While Frege did not speculate as to how learning works, the standard account for most of those inspired by his work was hypothesis-testing. This became so common even some empiricists in the 20th century (e.g., Wilfrid Sellars) began to argue it was the only kind of learning available. Even associationism was taken to require hypothesis-testing: after all, gathering up correlations is useless unless you are categorizing them in ways that include some correlations and exclude others. So, the argument went, rules underlie the move from correlation to categorization, and rules depend on a hypothesis--which, of course, depends on logic, discrete symbols, and so on. This lead to the formalization of the learning problem in the 20th century: if human knowledge is propositional, therein hypothesis-testing is the only game in town.


And Fodor loved that. He argued we needed to “psychologize Frege,” turning symbol manipulation into just how the brain works (which is a classic version of the computational theory of mind). And, since 1969's Minsky and Papert book, everyone has known that neural networks struggle with logic—and, thus, “thinking.” So, it was a short step to simply say, “that isn’t even thinking! It’s just conditioned responses to learned patterns. Plus, the categorizations tacitly rely on hypothesis-testing, rendering them dependent on logic (if indirectly).” The result is that much work on neural networks was relegated to the "non-cognitive," stuff happening below the level of thinking-proper and explicable solely by pattern-recognition.


Return to Contemporary Innateness

Thus, hypothesis-testing was the only game in town until about the 1980s--excluding a hardcore contingent of behaviorists. But the behaviorists couldn't explain language, so they were largely relegated to animal cognition stuff (which caused issues).
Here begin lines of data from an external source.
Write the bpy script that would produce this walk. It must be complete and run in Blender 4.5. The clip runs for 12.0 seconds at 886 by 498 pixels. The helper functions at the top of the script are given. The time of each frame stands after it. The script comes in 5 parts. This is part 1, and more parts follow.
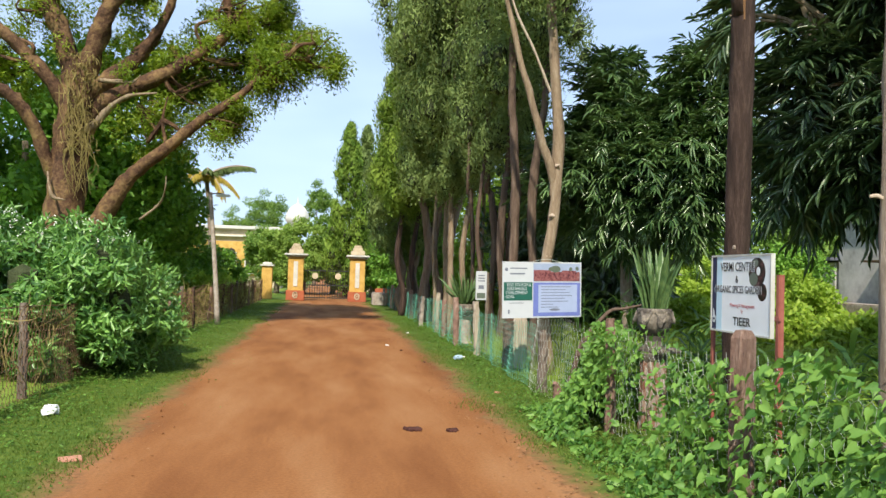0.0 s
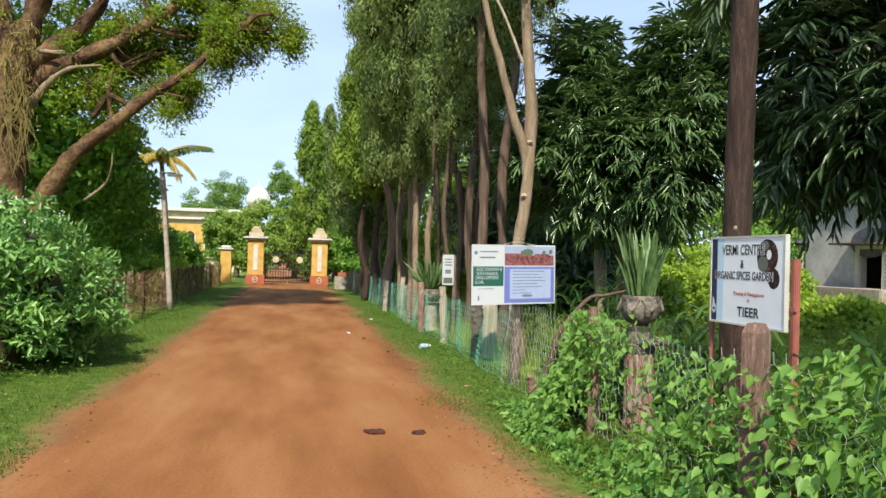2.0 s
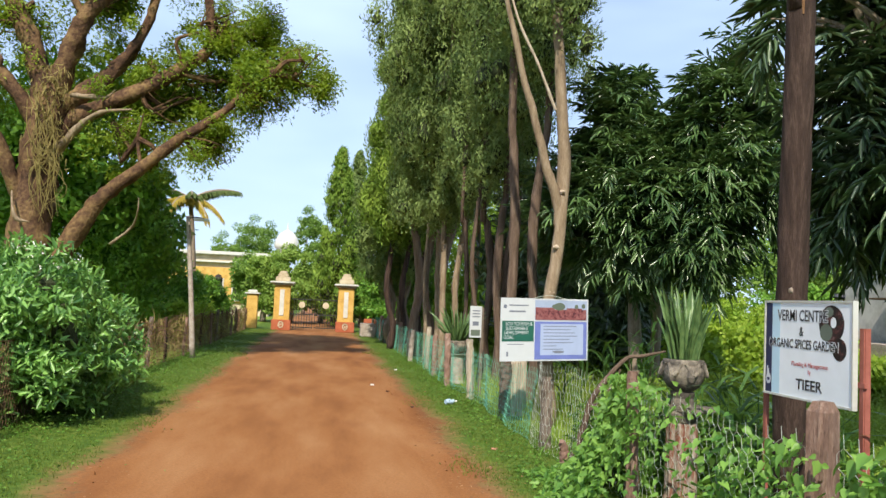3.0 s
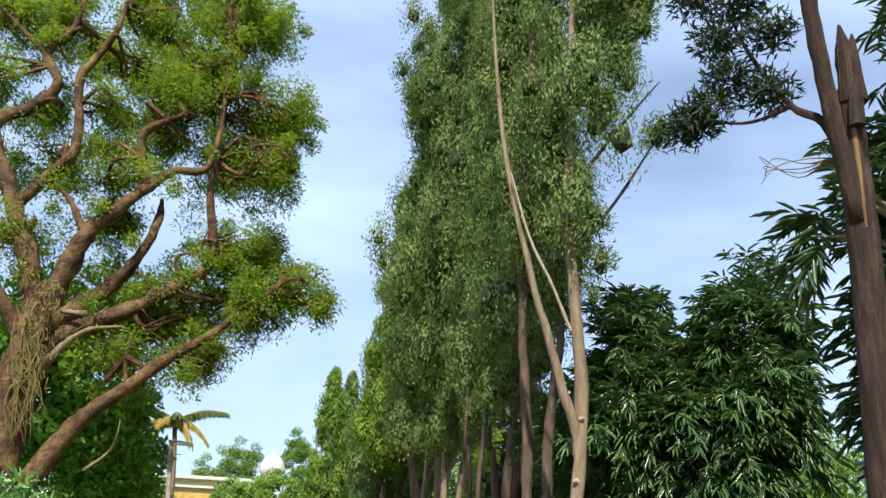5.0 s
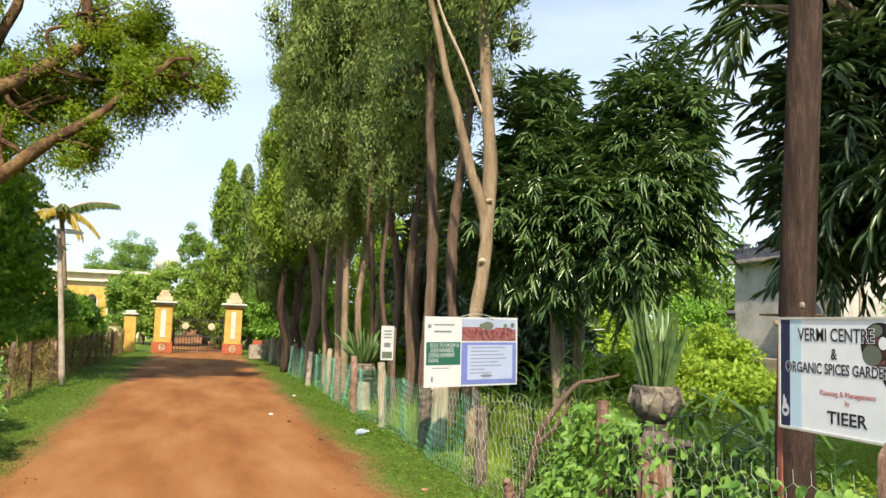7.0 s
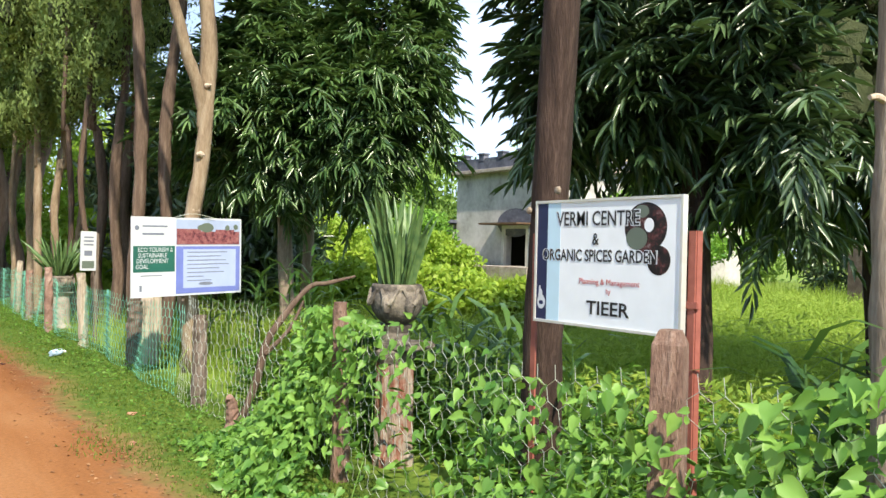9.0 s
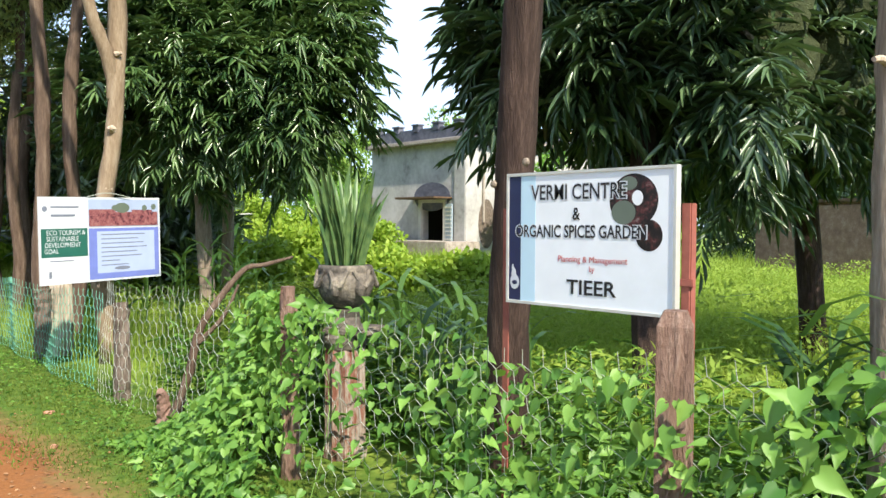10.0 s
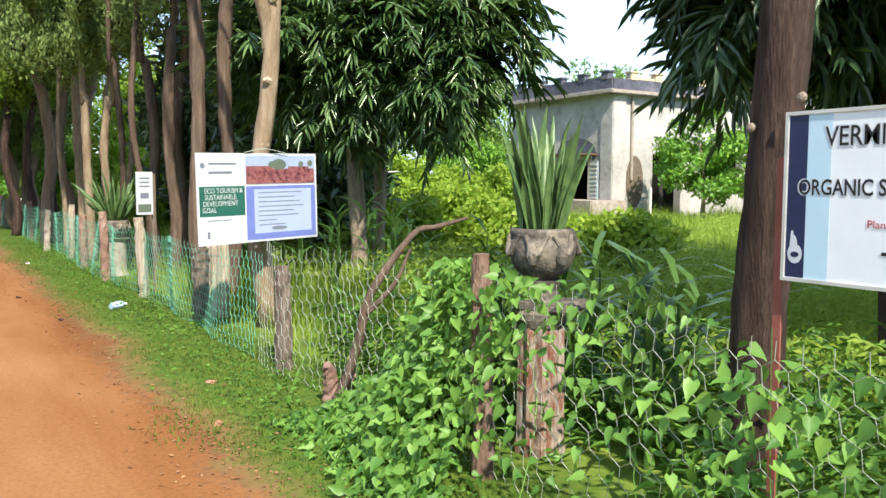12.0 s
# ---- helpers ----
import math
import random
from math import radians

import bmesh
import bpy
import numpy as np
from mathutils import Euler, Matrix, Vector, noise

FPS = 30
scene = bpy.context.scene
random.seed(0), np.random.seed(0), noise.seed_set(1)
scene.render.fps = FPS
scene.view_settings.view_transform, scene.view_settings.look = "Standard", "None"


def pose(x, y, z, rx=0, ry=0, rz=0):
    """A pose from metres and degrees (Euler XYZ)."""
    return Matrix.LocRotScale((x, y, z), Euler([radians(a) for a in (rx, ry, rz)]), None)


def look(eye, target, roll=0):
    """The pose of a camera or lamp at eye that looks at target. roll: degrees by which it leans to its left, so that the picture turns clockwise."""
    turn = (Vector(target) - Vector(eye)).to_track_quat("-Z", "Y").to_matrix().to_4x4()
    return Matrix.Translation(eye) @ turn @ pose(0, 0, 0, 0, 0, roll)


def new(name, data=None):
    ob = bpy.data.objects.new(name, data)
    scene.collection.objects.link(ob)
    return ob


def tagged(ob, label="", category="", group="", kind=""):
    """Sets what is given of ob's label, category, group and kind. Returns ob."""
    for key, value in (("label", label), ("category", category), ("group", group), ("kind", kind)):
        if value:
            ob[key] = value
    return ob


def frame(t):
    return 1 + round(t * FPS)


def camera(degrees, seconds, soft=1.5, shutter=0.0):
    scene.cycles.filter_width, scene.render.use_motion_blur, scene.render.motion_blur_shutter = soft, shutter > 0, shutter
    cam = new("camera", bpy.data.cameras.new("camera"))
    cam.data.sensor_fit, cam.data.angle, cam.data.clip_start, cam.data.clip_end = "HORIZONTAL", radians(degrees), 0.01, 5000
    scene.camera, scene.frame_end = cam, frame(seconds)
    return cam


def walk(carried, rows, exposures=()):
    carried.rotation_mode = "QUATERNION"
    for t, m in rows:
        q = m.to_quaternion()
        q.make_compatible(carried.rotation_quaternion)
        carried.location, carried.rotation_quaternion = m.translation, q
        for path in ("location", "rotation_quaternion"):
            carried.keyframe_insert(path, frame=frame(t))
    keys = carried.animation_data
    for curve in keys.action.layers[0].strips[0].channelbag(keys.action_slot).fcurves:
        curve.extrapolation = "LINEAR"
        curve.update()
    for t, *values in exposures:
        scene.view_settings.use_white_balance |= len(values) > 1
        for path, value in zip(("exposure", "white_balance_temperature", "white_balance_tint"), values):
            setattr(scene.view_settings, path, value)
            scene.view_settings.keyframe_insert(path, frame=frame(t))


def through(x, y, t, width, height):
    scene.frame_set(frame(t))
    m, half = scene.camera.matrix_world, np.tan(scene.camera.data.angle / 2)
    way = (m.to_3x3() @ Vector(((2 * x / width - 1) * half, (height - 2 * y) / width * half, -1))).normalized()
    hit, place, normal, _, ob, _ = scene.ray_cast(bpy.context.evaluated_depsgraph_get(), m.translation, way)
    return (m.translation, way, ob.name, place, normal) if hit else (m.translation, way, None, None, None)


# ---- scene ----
cam = camera(56.3, 12.0)
PATH = [
    (0, (0.100, -0.399, 1.434), (0.373, 1.582, 1.496), 1.7),
    (0.5, (0.168, -0.241, 1.429), (0.437, 1.741, 1.473), 1.5),
    (1, (0.259, -0.065, 1.437), (0.506, 1.920, 1.457), 1.5),
    (1.5, (0.236, 0.157, 1.439), (0.523, 2.136, 1.452), 1.6),
    (2, (0.206, 0.412, 1.443), (0.565, 2.379, 1.467), 1.6),
    (2.5, (0.266, 0.639, 1.473), (0.590, 2.611, 1.540), 2.0),
    (2.7, (0.292, 0.714, 1.498), (0.592, 2.689, 1.587), 2.2),
    (4.3, (0.100, 1.328, 1.627), (0.381, 3.256, 2.079), 2.9),
    (4.5, (0.111, 1.397, 1.636), (0.388, 3.309, 2.152), 2.8),
    (5, (0.151, 1.555, 1.668), (0.420, 3.428, 2.319), 3.1),
    (5.5, (0.095, 1.676, 1.663), (0.392, 3.521, 2.376), 3.4),
    (6, (-0.028, 1.790, 1.632), (0.296, 3.670, 2.234), 3.4),
    (6.5, (-0.020, 1.890, 1.556), (0.348, 3.820, 1.933), 3.1),
    (7, (0.095, 1.967, 1.529), (0.647, 3.880, 1.717), 2.0),
    (7.5, (0.251, 2.082, 1.511), (1.025, 3.925, 1.567), 1.6),
    (7.7, (0.274, 2.139, 1.499), (1.144, 3.940, 1.521), 1.6),
    (9.3, (0.431, 2.839, 1.397), (1.622, 4.446, 1.378), 1.0),
    (9.5, (0.448, 2.916, 1.421), (1.675, 4.495, 1.378), 0.7),
    (10, (0.374, 3.115, 1.415), (1.695, 4.618, 1.356), 0.3),
    (10.5, (0.377, 3.280, 1.401), (1.697, 4.779, 1.314), 0.0),
    (11, (0.505, 3.473, 1.399), (1.746, 5.037, 1.303), -0.1),
    (11.5, (0.565, 3.655, 1.390), (1.714, 5.287, 1.255), 0.4),
    (12, (0.540, 3.950, 1.400), (1.605, 5.636, 1.240), 0.2),
]
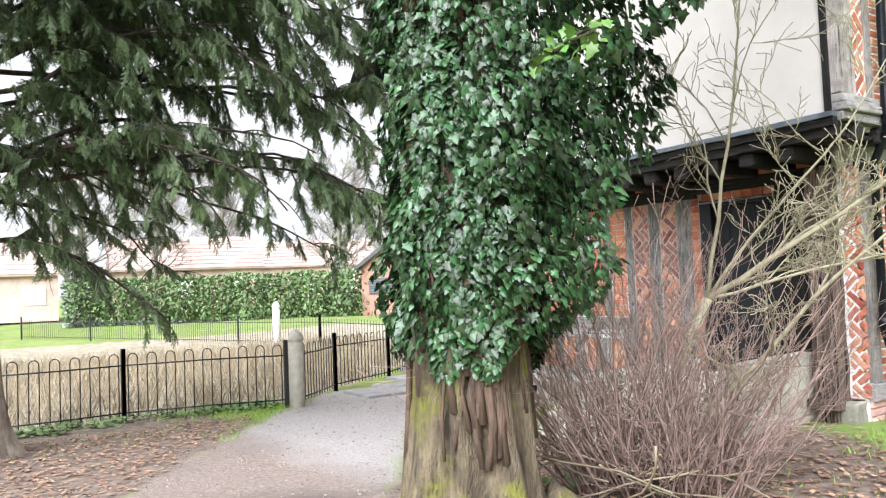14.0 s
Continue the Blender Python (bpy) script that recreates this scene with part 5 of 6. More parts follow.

Thus, every computational model in cognitive science largely relied on symbol-manipulation, and the discrete representations manipulated typically had their meaning "innately"--that is, programmed in by the human. These models became, in many cases, successful at matching the learning profiles of humans, which provided a good reason to assume the brain relied on similar representations and algorithms.


But when connectionism arose--that is, contemporary multilayer neural networks trained using backpropagation--we suddenly saw a massive shift. A domain-general computational model could simply be wired up to some inputs and trained to provide the right outputs and, voila, you'd have a domain-specific model. These often (though not always) had a similar behavioral profile to a human but often (though not always) had the wrong kind of learning profile. But connectionist models were loosely based on the wiring of the brain, and following the brain wiring more closely (as with convolutional neural networks) often produces even better results. So there was a lot of promise.


And we're still there. Symbol-manipulation-based computational models are still a closer match in behavior and learning profile to humans, suggesting innate domain-specific mechanisms and representations are plausible. But there is still no story about how they're implemented in the brain. By contrast, artificial neural networks are proving to produce distributed representations that resemble those in the brain. But the behavior and learning rate is still less similar to human data; they don't make the same mistakes and they take a lot longer to learn. So, there is a big gap between the two.


At the moment, though, domain-general empiricism has the energy behind it. Neural networks keep getting better, and brain scans keep showing promising results, so a lot of scientists are hoping they can learn faster and match human behavior better in the future. Still, innate cognitive psychology still has a lot of life left because it has excellent models of human reasoning to play with. The debate between nativism and empiricism is still alive and well, though it looks a bit more technical and more explicit than it did a few hundred years ago.